Parrilla admitted he was biased against commodity equities because of inherent risks including taxation and nationalisation and geopolitics, and pointed to rolled returns as a negative for commodity indices. “Ultimately you want to get as close to the physical as you can,” he stressed.

Paul Colwell, investment consultant in the portfolio advisory team at Towers Watson, noted one of the reasons that institutional investors had been attracted to commodity indices in the past had been the insurance premium they were getting paid.

“But over the last decade that has changed and they are paying forward now, so that has changed the rules of the game,” he added. “Many of our clients are very unhappy that they are not getting the underlying commodity exposure they thought they were getting.”

As a result institutional investors were looking at alternative routes into commodities and better implementation. Pension funds, for example, were beginning to think about accessing private markets and looking at natural resources as a specific target – although still not in large numbers.

Colwell emphasised that a lot of due diligence is required with private equity-type structures focused on natural resources.

“You are buying into a management team and you need to understand their experience and how they can add value,” he said.

“The other thing that needs to be considered is many of these private market players are not looking for price exposure, but for operational improvement in the underlying asset and they are looking to develop the production base of that asset.”

Asked how institutional investors might pick and monitor active managers in this arena, Colwell highlighted the importance of transparency over the positions taken in a portfolio.

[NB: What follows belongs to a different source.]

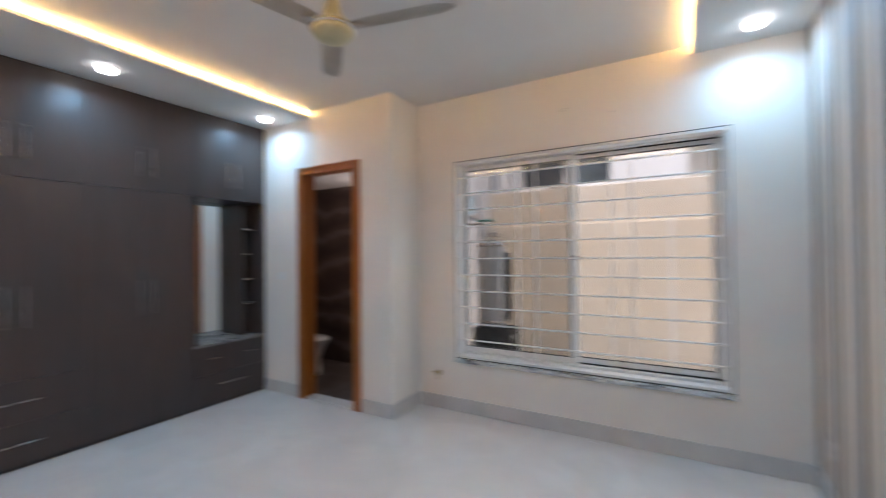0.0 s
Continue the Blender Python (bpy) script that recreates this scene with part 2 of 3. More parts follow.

He said some institutional investors preferred to target illiquid investments: “Some of the larger sovereign wealth funds and government pension funds are actively looking at timberland and agriland. Other access points may be mature oil rigs. They are looking for long duration-type exposure where they can get a premium for the liquidity.”

Parrilla, too, highlighted the need for investors to understand fully the risks involved. While Mongolia was identified during the discussion as the new kid on the block, with its abundant resources and potential, the panellists agreed it was also facing tremendous challenges.

But one area Parrilla was unreservedly bullish on was natural gas, which he predicted would change the world. “It is clearly the future of transportation and hopefully that will break the oil chain,” he claimed.

“This is a path for cheap energy, but how do you play that story? It is a bit of an art and a science to decide which [commodity] to get, and when.”

Looking at the macro environment and expansion of the global monetary base, Parrilla suggested it would not take a genius to spot that an inflation problem was around the corner.

He suggested the most likely channel of adjustment would be commodity inflation, particularly energy, food and precious metals. While base metals would be a good hedge, he said, the minus was that they are cyclical and more abundant.